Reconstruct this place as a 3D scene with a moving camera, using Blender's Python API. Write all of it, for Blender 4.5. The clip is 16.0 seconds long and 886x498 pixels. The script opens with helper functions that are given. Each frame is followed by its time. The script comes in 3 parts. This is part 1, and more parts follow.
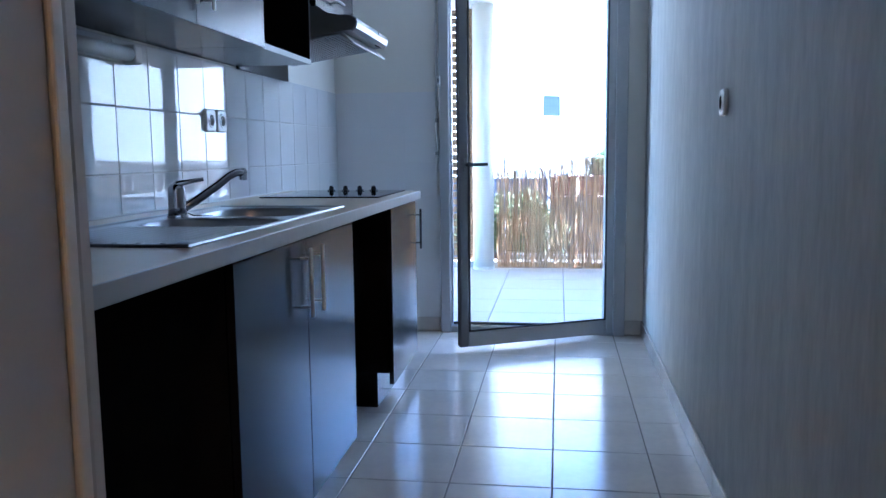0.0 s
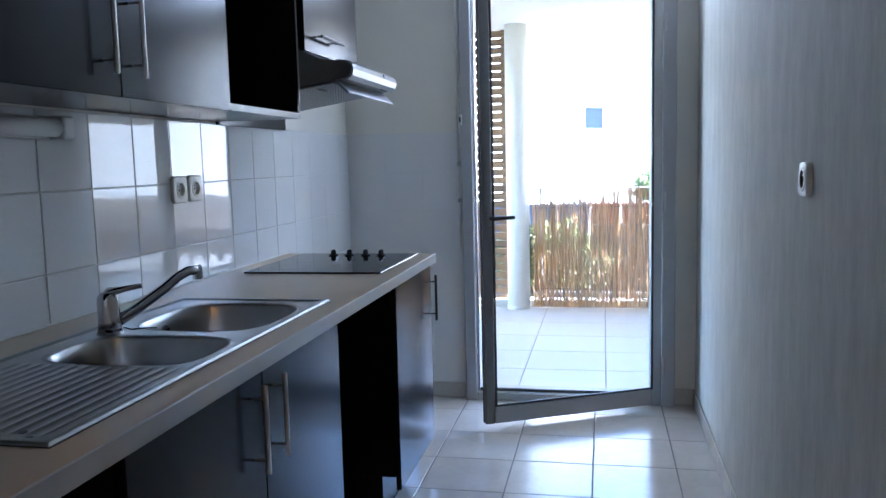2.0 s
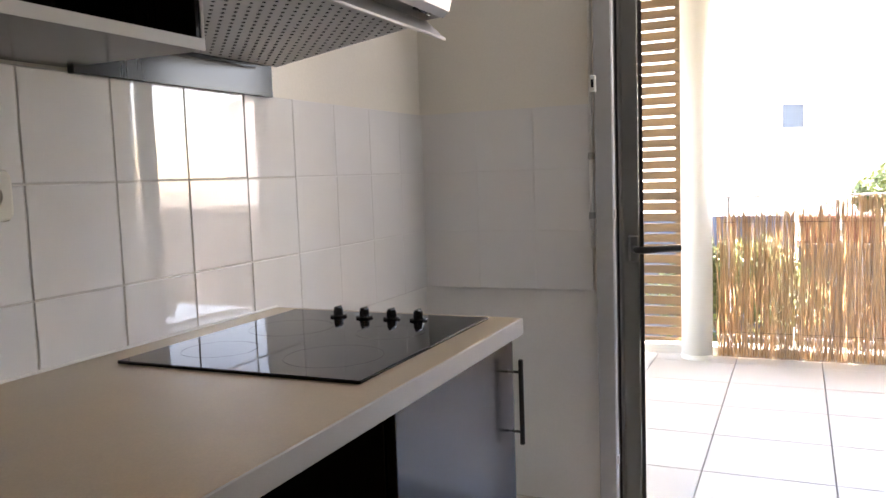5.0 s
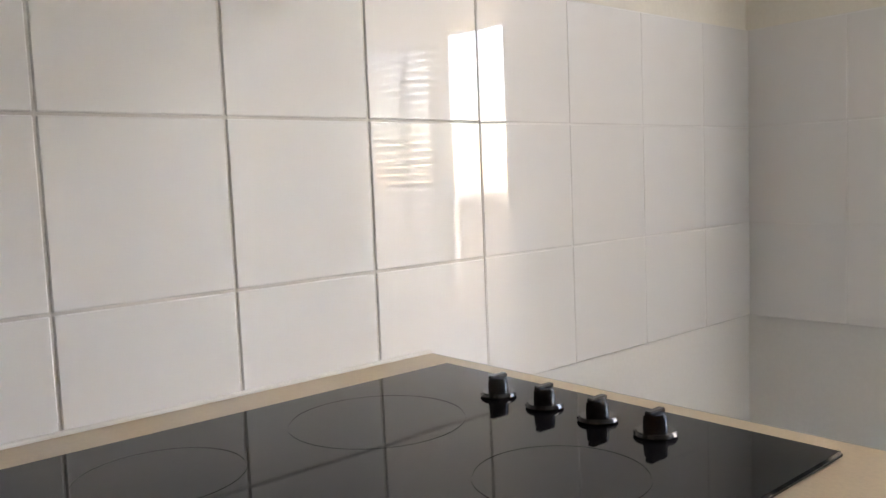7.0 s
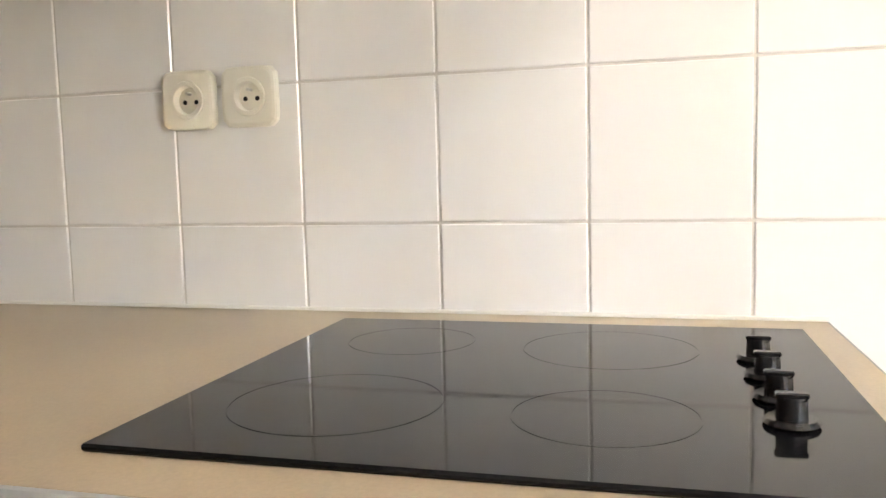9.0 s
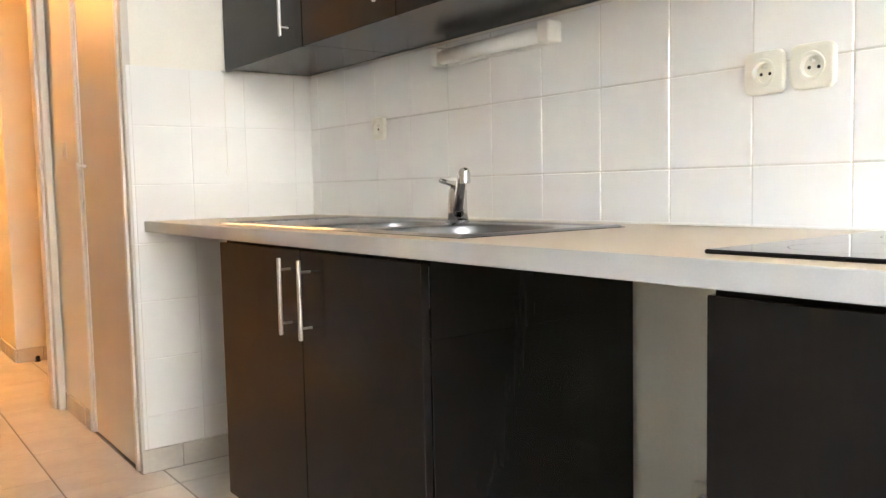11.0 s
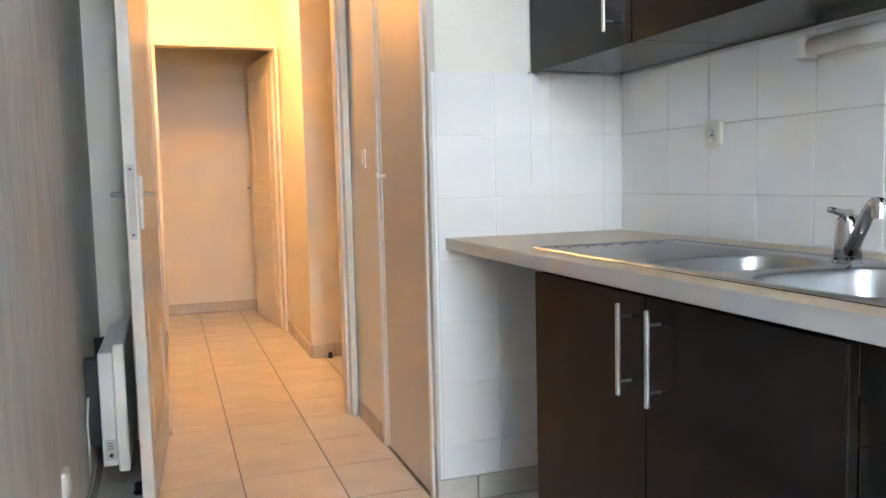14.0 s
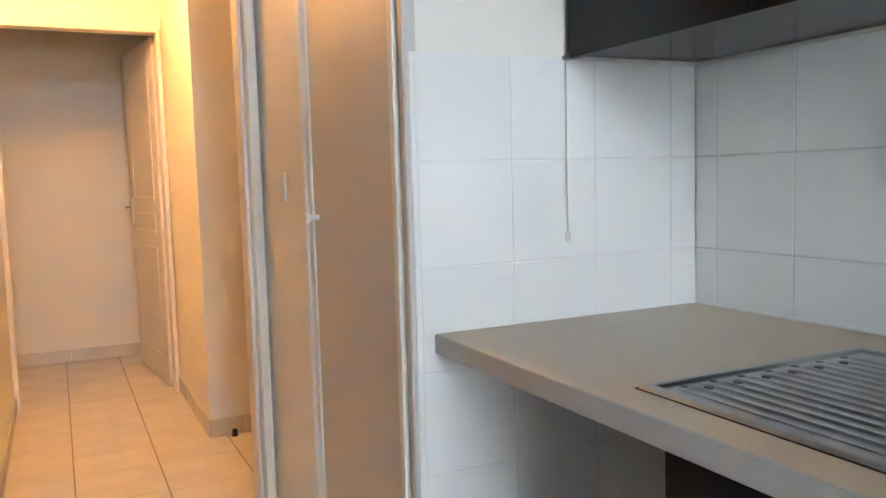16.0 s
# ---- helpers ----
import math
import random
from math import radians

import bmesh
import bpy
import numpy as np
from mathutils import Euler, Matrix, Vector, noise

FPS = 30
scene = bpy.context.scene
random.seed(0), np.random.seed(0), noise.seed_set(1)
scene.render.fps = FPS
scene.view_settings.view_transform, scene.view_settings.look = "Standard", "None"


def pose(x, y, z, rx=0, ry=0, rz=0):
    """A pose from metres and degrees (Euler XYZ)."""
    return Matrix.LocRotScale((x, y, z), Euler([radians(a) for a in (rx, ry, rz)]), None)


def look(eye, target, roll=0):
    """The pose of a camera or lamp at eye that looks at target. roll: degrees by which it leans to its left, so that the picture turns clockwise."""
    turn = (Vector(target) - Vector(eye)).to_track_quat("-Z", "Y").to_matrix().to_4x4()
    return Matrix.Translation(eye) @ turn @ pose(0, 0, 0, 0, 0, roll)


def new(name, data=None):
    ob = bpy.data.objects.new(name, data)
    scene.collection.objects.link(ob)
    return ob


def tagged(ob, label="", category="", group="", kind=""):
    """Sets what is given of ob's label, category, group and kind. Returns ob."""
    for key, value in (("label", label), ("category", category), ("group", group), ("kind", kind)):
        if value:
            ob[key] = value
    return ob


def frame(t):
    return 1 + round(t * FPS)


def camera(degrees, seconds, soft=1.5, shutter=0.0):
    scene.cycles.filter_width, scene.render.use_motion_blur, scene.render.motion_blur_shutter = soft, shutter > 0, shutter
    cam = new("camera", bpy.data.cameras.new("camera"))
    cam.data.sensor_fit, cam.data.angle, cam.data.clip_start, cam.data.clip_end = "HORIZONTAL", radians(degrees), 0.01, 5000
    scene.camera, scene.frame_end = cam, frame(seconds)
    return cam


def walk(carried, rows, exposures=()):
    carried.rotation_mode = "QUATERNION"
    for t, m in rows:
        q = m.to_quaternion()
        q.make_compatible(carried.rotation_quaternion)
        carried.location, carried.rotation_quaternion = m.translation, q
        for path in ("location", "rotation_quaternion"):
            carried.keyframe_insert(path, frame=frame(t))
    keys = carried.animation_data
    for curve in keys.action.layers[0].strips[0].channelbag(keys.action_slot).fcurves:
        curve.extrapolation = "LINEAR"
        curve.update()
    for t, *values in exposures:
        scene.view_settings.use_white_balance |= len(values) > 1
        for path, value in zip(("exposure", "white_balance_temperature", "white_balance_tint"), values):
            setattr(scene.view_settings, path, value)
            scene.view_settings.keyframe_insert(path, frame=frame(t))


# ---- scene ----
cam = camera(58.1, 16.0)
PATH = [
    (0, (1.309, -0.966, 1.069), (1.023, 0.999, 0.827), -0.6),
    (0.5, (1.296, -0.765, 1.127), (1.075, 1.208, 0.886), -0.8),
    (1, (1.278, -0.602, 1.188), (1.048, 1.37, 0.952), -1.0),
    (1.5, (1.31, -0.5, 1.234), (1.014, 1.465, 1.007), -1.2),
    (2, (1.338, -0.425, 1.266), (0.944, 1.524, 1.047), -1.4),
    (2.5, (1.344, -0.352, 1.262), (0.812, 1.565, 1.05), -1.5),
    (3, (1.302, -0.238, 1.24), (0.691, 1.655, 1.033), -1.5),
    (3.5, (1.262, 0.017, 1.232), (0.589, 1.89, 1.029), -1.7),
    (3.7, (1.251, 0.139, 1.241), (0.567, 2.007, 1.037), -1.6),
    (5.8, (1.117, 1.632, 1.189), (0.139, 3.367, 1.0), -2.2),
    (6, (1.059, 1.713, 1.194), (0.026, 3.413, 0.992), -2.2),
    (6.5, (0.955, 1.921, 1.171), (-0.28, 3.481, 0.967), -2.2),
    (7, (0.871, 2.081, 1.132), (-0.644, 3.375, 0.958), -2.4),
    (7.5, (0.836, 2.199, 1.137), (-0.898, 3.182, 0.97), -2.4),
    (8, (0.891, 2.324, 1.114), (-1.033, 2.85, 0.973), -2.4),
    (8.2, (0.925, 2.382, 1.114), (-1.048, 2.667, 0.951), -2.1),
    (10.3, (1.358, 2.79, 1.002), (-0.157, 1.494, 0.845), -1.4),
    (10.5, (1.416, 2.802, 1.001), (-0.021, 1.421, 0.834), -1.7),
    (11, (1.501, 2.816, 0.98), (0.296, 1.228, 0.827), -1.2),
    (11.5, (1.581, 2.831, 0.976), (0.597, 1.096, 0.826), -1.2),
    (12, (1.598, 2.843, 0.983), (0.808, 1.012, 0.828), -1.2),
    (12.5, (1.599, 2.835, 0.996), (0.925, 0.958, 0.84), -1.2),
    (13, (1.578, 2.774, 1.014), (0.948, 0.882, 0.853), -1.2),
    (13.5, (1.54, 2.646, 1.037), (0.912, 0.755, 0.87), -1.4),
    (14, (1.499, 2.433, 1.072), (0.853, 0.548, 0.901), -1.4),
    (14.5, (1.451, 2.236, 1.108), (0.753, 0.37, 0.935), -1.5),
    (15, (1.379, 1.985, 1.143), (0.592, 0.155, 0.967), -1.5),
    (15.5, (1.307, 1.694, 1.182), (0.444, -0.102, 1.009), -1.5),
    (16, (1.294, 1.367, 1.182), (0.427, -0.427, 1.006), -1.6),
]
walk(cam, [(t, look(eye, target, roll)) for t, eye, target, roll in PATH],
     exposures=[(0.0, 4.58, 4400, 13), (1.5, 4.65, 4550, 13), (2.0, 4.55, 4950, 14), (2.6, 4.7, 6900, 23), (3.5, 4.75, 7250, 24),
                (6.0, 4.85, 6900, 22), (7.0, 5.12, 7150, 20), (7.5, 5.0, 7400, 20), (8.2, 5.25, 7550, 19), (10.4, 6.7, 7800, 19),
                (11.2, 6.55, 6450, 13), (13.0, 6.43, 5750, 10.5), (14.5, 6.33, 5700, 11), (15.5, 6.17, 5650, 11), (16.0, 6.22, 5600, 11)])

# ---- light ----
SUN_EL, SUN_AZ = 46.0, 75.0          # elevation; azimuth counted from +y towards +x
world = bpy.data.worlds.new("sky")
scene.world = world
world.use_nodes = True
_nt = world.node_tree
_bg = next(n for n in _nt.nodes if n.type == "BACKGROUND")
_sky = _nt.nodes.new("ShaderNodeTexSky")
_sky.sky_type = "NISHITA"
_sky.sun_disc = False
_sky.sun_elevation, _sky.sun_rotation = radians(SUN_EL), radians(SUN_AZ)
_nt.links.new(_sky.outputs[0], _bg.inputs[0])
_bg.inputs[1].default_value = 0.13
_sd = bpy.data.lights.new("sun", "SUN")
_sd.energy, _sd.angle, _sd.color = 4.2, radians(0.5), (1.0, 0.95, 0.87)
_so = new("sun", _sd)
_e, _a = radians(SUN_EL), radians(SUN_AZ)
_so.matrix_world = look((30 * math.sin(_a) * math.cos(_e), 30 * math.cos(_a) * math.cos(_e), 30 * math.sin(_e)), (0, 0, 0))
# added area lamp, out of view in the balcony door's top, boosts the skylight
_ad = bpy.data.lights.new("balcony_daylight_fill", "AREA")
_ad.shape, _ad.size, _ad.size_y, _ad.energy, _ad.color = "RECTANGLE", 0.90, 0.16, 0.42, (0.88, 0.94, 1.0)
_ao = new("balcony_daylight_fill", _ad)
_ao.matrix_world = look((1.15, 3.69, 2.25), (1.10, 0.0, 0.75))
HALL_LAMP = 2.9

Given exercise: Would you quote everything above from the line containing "carried.keyframe_insert(path, frame=frame(t))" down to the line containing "scene.view_settings.keyframe_insert(path, frame=frame(t))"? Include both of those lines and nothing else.

Answer to this task:
            carried.keyframe_insert(path, frame=frame(t))
    keys = carried.animation_data
    for curve in keys.action.layers[0].strips[0].channelbag(keys.action_slot).fcurves:
        curve.extrapolation = "LINEAR"
        curve.update()
    for t, *values in exposures:
        scene.view_settings.use_white_balance |= len(values) > 1
        for path, value in zip(("exposure", "white_balance_temperature", "white_balance_tint"), values):
            setattr(scene.view_settings, path, value)
            scene.view_settings.keyframe_insert(path, frame=frame(t))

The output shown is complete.